I’ll mention another piece of evidence that the questions they pose meet that test with flying colors. Several hours after I had discussed a couple of examples from The Economic Naturalist in a brief interview on NPR earlier this week (“Econo-reasoning behind everyday things,” Marketplace Morning Report) a listener copied me on this e-mail in which he posed a long list of economic naturalist questions of his own. Some examples:
1. Why do phones and calculators/computers have different number pads? To wit:
Phone:
123
456
789
0Calculator/Computer:
789
456
123
02. Why do hockey games have 3 periods rather than 2 halves or 4 quarters? And why are points used to determine standings, rather than straight won-loss percentages?
3. How are railroads able to use freight cars that belong to other railroads? United doesn’t fly jets belonging to Southwest — so why should Burlington Northern let Norfolk Southern use its freight cars?

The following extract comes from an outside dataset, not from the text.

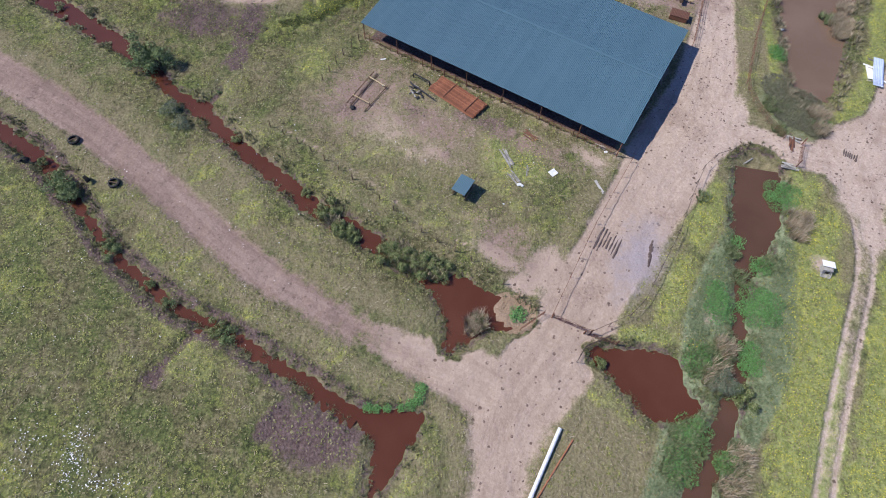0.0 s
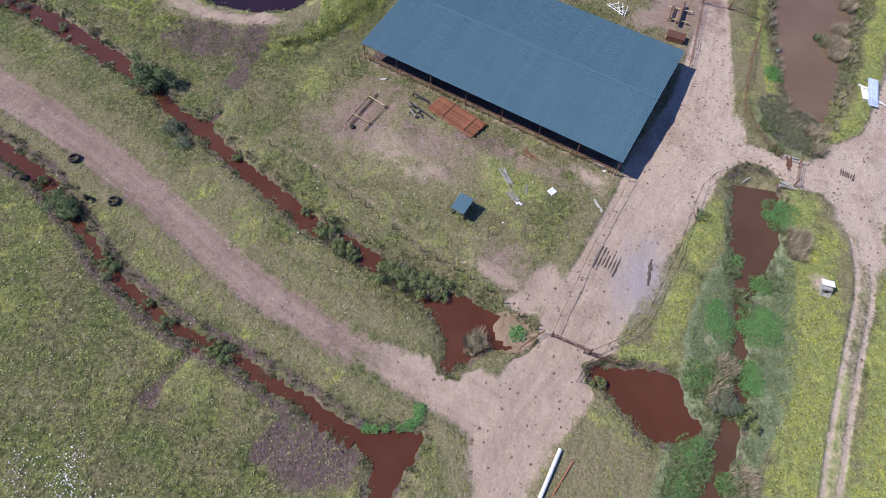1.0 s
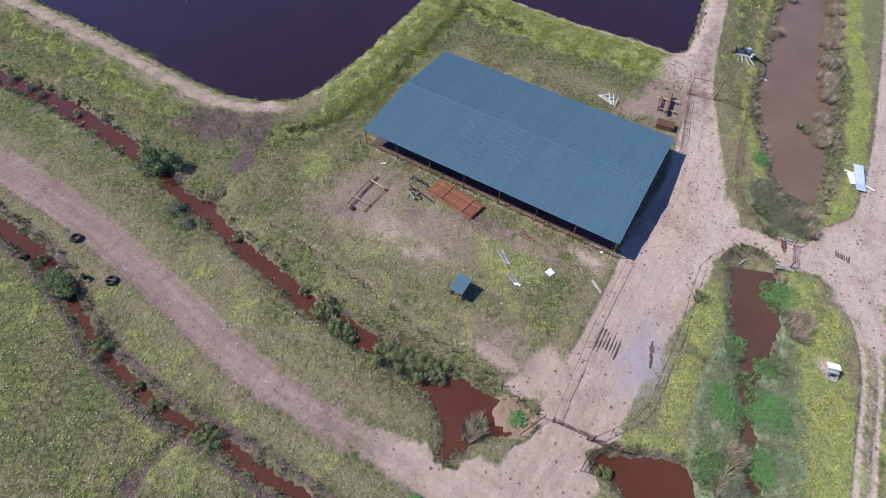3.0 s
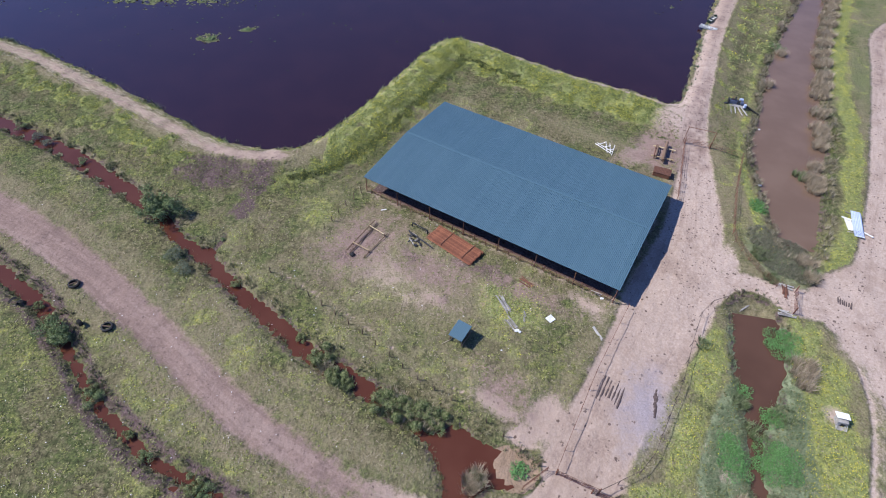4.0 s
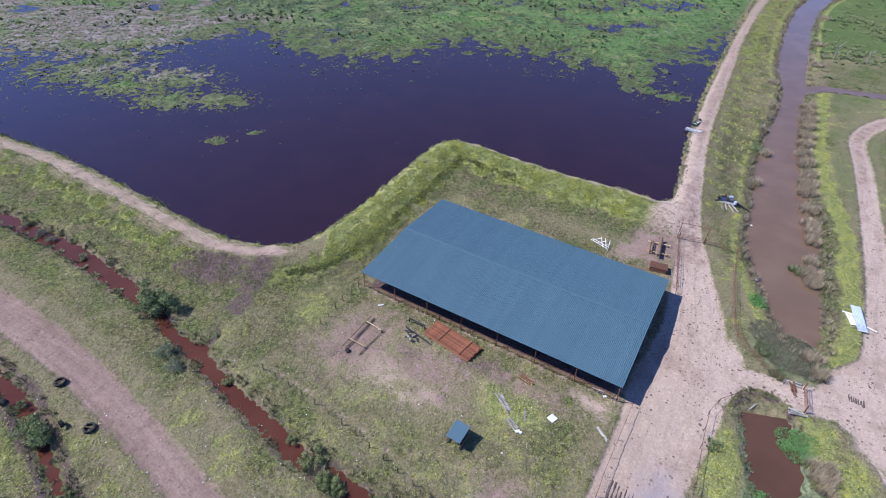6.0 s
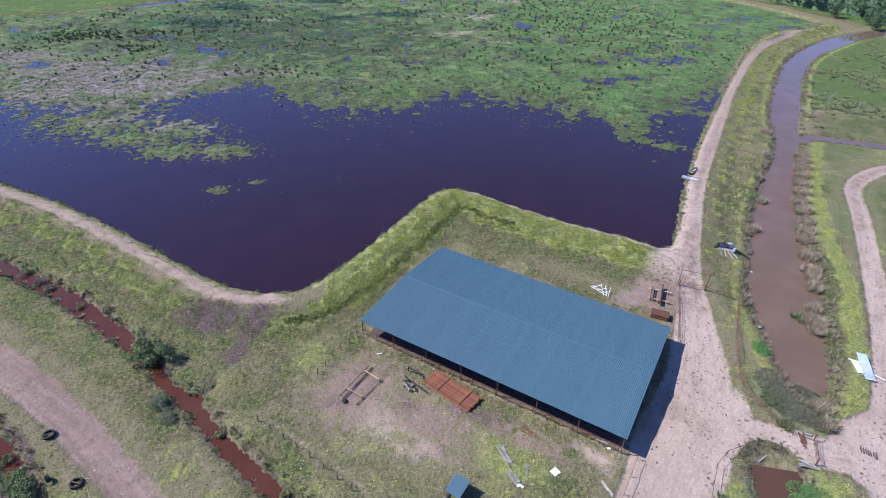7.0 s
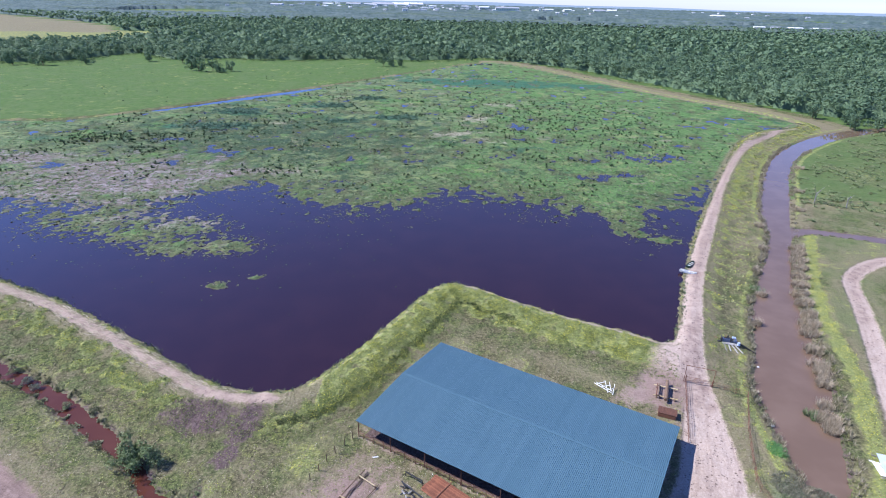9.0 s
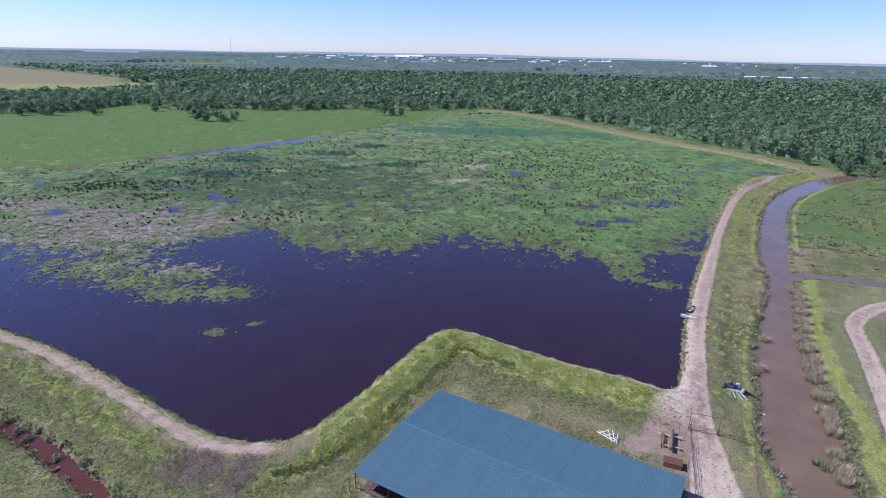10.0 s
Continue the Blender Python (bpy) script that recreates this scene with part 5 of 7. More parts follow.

4. Why is whiskey sold in fifths?
5. There’s a metric scale for measuring just about everything — weight, distance, volume, even temperature (Celsius is derived from the metric system) — except for one thing — time. How come there’s never been a metric calendar/time system, with, say, 10 metric months of 10 metric days each, each metric day composed of 10 metric hours, each metric hour composed of 100 metric minutes, and each metric minute composed of 100 metric seconds (which would be different from the seconds currently used)? (I’m surprised that countries that use the metric system have no problem with the “non-metric” way we measure time).
6. Why is Newfoundland a half hour different from other time zones?
7. Why don’t doctors dispense medicine or employ pharmacists in their offices, so we can have one-stop health care and save a trip to the drugstore?
8. Why don’t cell phones have dial tones?